▶ _What you need to do_
Your answer must consist solely of the number of lines that contain the word "parts".

▬▬▬▬▬▬

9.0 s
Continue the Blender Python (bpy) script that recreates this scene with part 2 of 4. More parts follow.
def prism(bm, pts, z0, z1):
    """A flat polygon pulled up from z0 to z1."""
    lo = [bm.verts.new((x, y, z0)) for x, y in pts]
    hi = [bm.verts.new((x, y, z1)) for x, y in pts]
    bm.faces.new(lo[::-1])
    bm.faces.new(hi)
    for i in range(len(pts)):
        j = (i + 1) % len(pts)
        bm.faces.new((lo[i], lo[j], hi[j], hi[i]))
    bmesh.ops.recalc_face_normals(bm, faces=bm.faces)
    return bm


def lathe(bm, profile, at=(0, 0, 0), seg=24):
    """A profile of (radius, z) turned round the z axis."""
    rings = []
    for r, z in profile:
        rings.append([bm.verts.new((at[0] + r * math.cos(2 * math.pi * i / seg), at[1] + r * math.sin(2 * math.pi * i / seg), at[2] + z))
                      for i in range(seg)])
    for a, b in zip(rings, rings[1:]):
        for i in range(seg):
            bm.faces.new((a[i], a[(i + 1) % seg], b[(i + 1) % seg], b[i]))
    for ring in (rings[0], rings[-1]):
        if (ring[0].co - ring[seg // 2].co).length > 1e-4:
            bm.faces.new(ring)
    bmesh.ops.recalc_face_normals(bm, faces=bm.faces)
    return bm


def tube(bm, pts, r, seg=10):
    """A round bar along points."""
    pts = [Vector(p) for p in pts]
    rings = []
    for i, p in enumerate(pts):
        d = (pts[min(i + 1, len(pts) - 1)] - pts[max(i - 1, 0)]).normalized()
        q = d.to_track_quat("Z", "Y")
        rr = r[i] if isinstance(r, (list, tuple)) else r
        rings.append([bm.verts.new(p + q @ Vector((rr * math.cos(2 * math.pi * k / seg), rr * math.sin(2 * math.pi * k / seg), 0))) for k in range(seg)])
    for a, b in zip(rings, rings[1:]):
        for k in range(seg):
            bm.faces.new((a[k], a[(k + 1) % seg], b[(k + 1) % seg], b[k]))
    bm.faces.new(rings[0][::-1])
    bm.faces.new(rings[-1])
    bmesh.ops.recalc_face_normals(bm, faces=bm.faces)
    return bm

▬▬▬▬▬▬

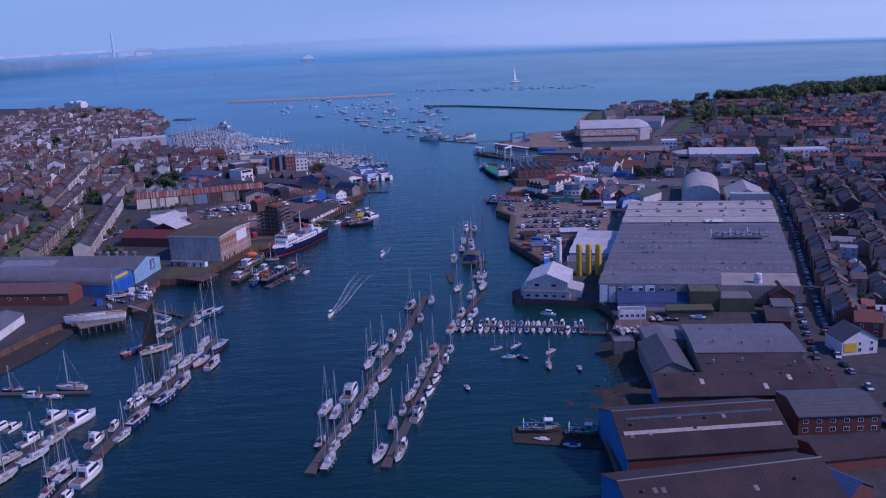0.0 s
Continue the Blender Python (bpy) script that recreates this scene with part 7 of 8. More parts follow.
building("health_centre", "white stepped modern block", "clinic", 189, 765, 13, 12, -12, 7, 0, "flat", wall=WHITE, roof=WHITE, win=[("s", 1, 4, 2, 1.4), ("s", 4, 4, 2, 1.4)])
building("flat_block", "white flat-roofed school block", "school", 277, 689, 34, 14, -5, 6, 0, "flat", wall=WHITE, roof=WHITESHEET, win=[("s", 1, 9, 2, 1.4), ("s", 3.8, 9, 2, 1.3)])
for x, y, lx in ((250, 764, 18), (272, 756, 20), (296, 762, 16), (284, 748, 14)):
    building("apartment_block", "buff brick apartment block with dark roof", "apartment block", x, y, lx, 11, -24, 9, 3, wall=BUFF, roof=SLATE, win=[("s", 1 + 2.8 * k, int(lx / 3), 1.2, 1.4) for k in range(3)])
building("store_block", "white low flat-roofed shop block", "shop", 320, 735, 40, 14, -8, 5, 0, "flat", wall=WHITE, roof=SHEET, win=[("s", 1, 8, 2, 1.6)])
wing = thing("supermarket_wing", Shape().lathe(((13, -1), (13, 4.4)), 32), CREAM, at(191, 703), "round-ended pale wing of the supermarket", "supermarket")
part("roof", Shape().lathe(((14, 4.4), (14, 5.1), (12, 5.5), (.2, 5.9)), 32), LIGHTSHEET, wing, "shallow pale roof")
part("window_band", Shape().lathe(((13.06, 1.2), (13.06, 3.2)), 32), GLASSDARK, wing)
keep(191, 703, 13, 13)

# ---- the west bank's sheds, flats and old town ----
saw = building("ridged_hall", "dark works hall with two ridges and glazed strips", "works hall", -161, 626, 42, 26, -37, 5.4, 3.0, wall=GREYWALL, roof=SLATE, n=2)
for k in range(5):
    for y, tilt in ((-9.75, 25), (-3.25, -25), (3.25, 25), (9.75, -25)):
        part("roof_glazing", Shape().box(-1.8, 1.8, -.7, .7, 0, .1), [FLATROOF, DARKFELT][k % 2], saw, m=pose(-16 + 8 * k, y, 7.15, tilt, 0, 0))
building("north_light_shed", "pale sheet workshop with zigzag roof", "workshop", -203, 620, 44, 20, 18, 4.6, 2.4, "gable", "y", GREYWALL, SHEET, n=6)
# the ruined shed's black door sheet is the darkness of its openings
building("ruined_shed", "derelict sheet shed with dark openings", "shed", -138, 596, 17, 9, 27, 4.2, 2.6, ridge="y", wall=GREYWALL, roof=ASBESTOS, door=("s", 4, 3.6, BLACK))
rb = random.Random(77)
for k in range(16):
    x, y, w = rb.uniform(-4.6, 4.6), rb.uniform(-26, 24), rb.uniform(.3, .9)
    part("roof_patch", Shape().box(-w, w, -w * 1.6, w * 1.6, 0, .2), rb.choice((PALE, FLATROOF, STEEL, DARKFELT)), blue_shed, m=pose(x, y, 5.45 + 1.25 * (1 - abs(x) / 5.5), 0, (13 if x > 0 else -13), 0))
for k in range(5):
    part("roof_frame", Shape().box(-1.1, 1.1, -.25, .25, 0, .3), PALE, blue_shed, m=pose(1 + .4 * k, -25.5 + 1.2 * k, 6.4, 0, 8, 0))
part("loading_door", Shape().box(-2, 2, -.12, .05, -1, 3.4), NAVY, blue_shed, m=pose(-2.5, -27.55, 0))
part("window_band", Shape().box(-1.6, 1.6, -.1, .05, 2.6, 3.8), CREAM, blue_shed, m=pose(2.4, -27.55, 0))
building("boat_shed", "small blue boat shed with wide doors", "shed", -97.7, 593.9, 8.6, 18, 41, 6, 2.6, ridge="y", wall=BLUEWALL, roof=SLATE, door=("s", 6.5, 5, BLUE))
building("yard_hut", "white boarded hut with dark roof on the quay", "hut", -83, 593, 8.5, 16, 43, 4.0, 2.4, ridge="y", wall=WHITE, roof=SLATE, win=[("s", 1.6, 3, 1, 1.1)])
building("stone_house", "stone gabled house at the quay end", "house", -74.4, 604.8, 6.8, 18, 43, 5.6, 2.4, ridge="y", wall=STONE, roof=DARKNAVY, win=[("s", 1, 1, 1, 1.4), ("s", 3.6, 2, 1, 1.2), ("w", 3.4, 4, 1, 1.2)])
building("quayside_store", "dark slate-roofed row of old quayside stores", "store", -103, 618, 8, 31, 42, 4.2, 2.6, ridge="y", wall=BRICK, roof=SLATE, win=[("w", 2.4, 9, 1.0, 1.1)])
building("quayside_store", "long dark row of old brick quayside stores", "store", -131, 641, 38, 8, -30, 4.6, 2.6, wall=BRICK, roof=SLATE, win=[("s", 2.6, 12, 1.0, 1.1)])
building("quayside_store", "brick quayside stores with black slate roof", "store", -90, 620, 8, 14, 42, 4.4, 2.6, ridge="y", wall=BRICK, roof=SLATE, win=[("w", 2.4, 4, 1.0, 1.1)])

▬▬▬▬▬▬

▶ _Task solution_
2